BEGIN Recorded information
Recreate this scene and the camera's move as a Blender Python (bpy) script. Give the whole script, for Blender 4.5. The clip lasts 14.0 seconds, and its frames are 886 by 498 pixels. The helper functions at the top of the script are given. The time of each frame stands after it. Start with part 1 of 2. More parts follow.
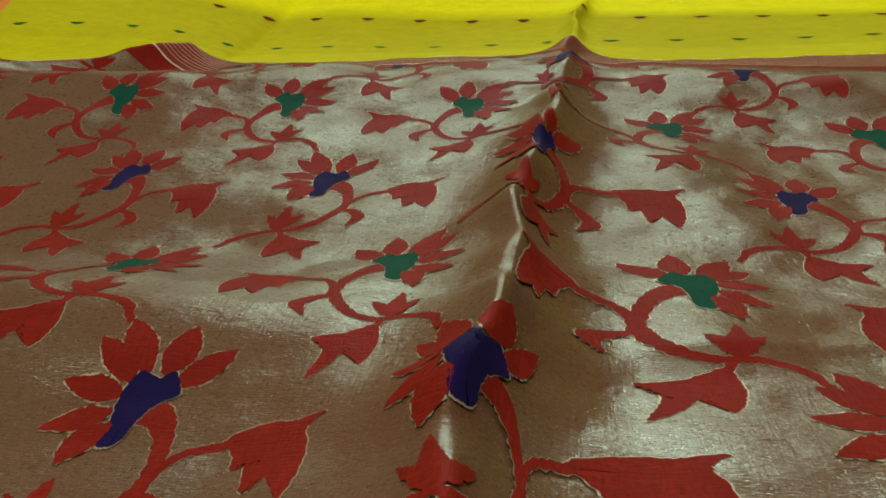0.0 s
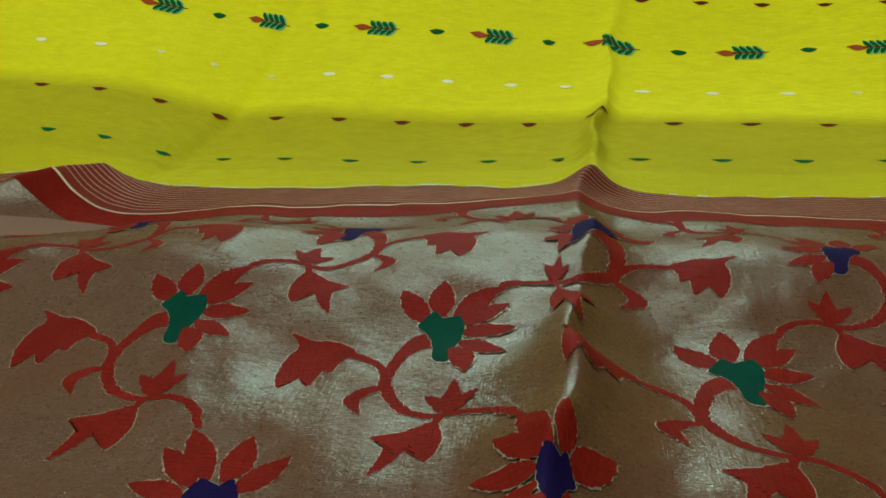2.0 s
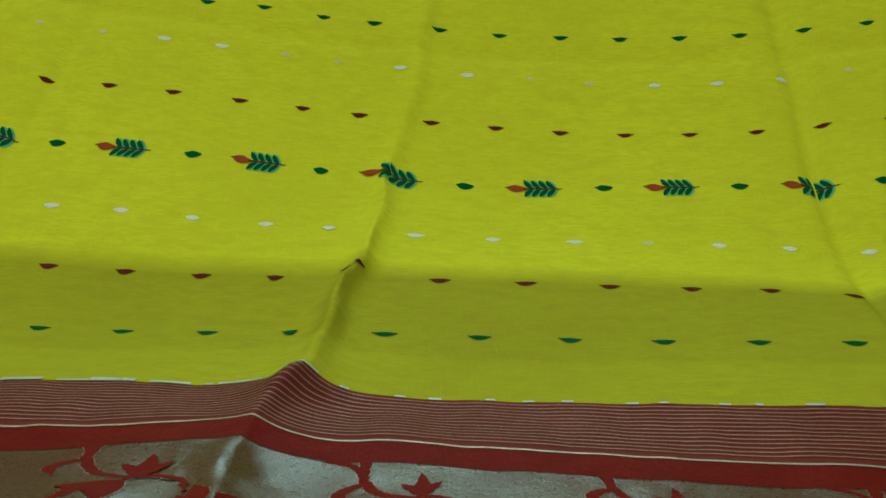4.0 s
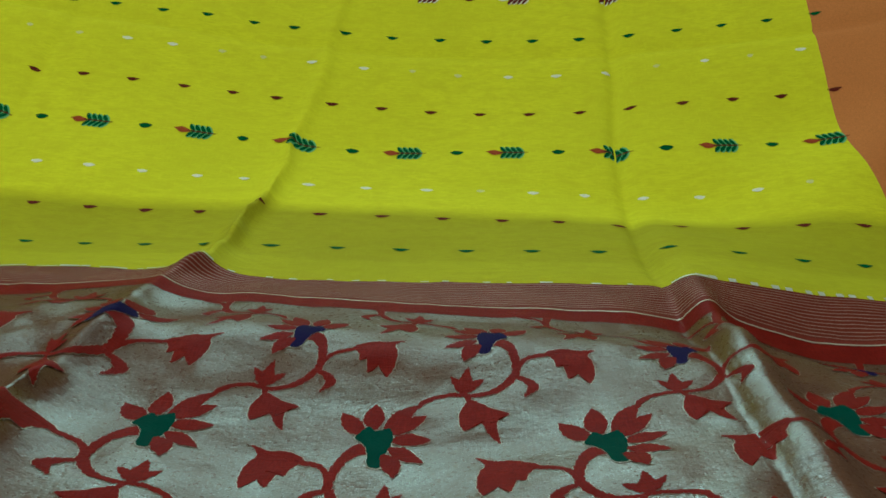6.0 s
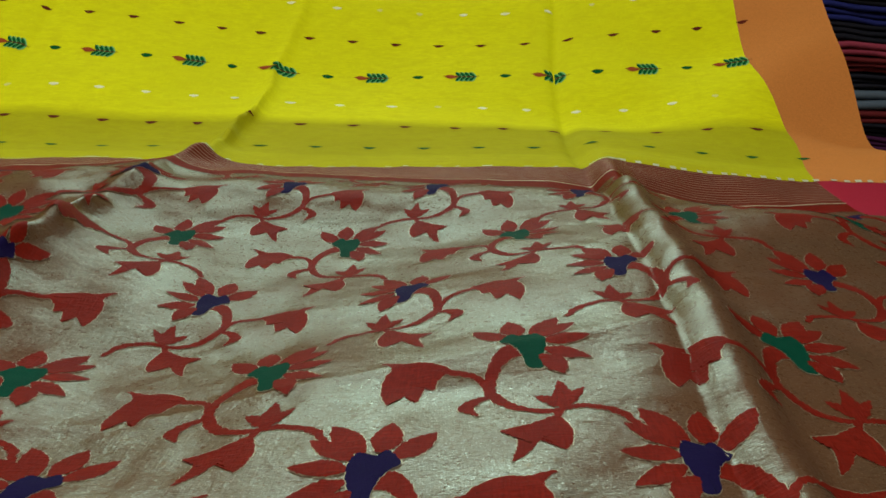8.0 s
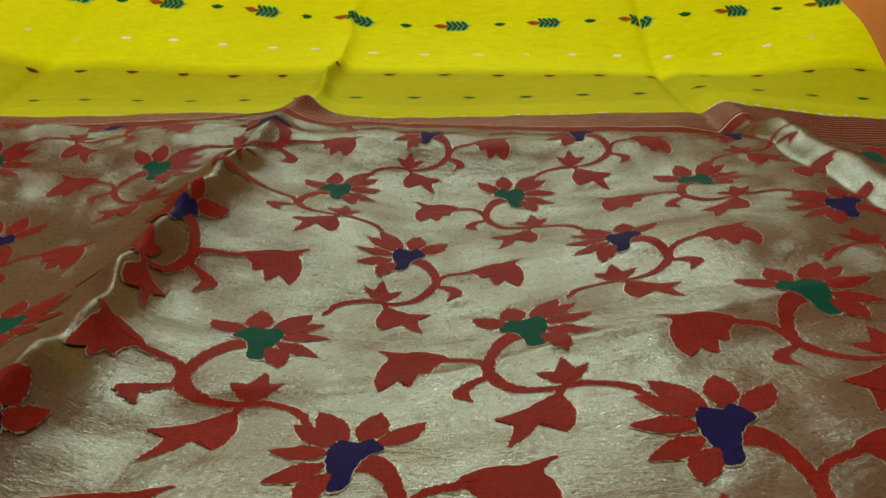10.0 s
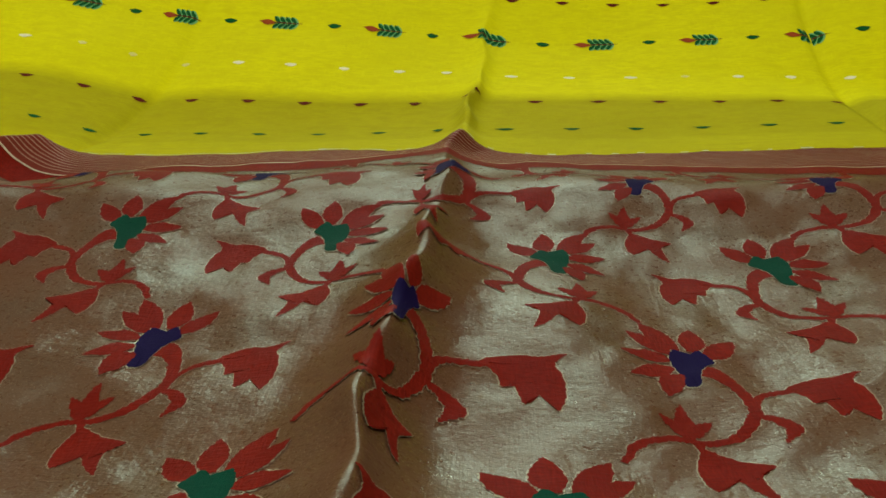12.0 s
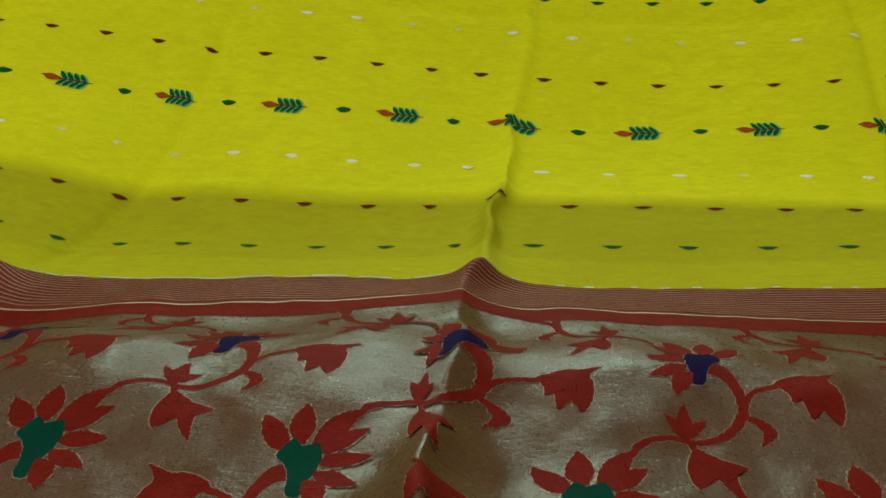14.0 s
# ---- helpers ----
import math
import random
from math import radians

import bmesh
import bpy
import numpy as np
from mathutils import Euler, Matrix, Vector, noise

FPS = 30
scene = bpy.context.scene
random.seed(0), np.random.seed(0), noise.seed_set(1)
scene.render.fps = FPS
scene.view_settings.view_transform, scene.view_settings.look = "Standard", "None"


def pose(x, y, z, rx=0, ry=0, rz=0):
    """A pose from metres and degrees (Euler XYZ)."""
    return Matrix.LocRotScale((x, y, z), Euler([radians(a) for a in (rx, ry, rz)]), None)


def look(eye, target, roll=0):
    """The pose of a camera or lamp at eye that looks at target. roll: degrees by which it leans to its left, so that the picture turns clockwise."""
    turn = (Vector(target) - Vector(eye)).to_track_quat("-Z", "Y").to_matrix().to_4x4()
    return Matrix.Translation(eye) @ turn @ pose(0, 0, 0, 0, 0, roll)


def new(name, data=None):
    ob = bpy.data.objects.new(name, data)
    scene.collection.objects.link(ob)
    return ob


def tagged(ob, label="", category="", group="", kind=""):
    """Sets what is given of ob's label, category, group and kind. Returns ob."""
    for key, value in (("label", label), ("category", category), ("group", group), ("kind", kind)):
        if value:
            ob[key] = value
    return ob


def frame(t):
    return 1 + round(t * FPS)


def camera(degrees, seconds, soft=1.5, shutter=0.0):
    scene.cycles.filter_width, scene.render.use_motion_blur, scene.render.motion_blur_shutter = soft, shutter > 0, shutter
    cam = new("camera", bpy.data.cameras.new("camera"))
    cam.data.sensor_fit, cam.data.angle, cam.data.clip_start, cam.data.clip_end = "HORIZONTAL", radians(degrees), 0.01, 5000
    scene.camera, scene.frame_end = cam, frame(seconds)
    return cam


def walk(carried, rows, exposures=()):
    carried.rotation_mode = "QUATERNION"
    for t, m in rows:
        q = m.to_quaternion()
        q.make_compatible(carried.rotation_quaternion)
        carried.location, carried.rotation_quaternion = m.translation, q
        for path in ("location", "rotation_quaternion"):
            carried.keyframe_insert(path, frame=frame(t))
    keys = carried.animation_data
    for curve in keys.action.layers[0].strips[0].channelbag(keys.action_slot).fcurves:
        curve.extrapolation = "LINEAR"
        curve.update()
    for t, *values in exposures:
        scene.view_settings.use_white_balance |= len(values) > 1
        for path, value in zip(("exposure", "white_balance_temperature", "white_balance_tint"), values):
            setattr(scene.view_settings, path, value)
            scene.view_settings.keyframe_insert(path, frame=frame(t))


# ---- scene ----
END Recorded information
■ Written request ■
Return all of the data exactly as written, and drop the pictures.

■ Written reply ■
Recreate this scene and the camera's move as a Blender Python (bpy) script. Give the whole script, for Blender 4.5. The clip lasts 14.0 seconds, and its frames are 886 by 498 pixels. The helper functions at the top of the script are given. The time of each frame stands after it. Start with part 1 of 2. More parts follow.
0.0 s
2.0 s
4.0 s
6.0 s
8.0 s
10.0 s
12.0 s
14.0 s
# ---- helpers ----
import math
import random
from math import radians

import bmesh
import bpy
import numpy as np
from mathutils import Euler, Matrix, Vector, noise

FPS = 30
scene = bpy.context.scene
random.seed(0), np.random.seed(0), noise.seed_set(1)
scene.render.fps = FPS
scene.view_settings.view_transform, scene.view_settings.look = "Standard", "None"


def pose(x, y, z, rx=0, ry=0, rz=0):
    """A pose from metres and degrees (Euler XYZ)."""
    return Matrix.LocRotScale((x, y, z), Euler([radians(a) for a in (rx, ry, rz)]), None)


def look(eye, target, roll=0):
    """The pose of a camera or lamp at eye that looks at target. roll: degrees by which it leans to its left, so that the picture turns clockwise."""
    turn = (Vector(target) - Vector(eye)).to_track_quat("-Z", "Y").to_matrix().to_4x4()
    return Matrix.Translation(eye) @ turn @ pose(0, 0, 0, 0, 0, roll)


def new(name, data=None):
    ob = bpy.data.objects.new(name, data)
    scene.collection.objects.link(ob)
    return ob


def tagged(ob, label="", category="", group="", kind=""):
    """Sets what is given of ob's label, category, group and kind. Returns ob."""
    for key, value in (("label", label), ("category", category), ("group", group), ("kind", kind)):
        if value:
            ob[key] = value
    return ob


def frame(t):
    return 1 + round(t * FPS)


def camera(degrees, seconds, soft=1.5, shutter=0.0):
    scene.cycles.filter_width, scene.render.use_motion_blur, scene.render.motion_blur_shutter = soft, shutter > 0, shutter
    cam = new("camera", bpy.data.cameras.new("camera"))
    cam.data.sensor_fit, cam.data.angle, cam.data.clip_start, cam.data.clip_end = "HORIZONTAL", radians(degrees), 0.01, 5000
    scene.camera, scene.frame_end = cam, frame(seconds)
    return cam


def walk(carried, rows, exposures=()):
    carried.rotation_mode = "QUATERNION"
    for t, m in rows:
        q = m.to_quaternion()
        q.make_compatible(carried.rotation_quaternion)
        carried.location, carried.rotation_quaternion = m.translation, q
        for path in ("location", "rotation_quaternion"):
            carried.keyframe_insert(path, frame=frame(t))
    keys = carried.animation_data
    for curve in keys.action.layers[0].strips[0].channelbag(keys.action_slot).fcurves:
        curve.extrapolation = "LINEAR"
        curve.update()
    for t, *values in exposures:
        scene.view_settings.use_white_balance |= len(values) > 1
        for path, value in zip(("exposure", "white_balance_temperature", "white_balance_tint"), values):
            setattr(scene.view_settings, path, value)
            scene.view_settings.keyframe_insert(path, frame=frame(t))


# ---- scene ----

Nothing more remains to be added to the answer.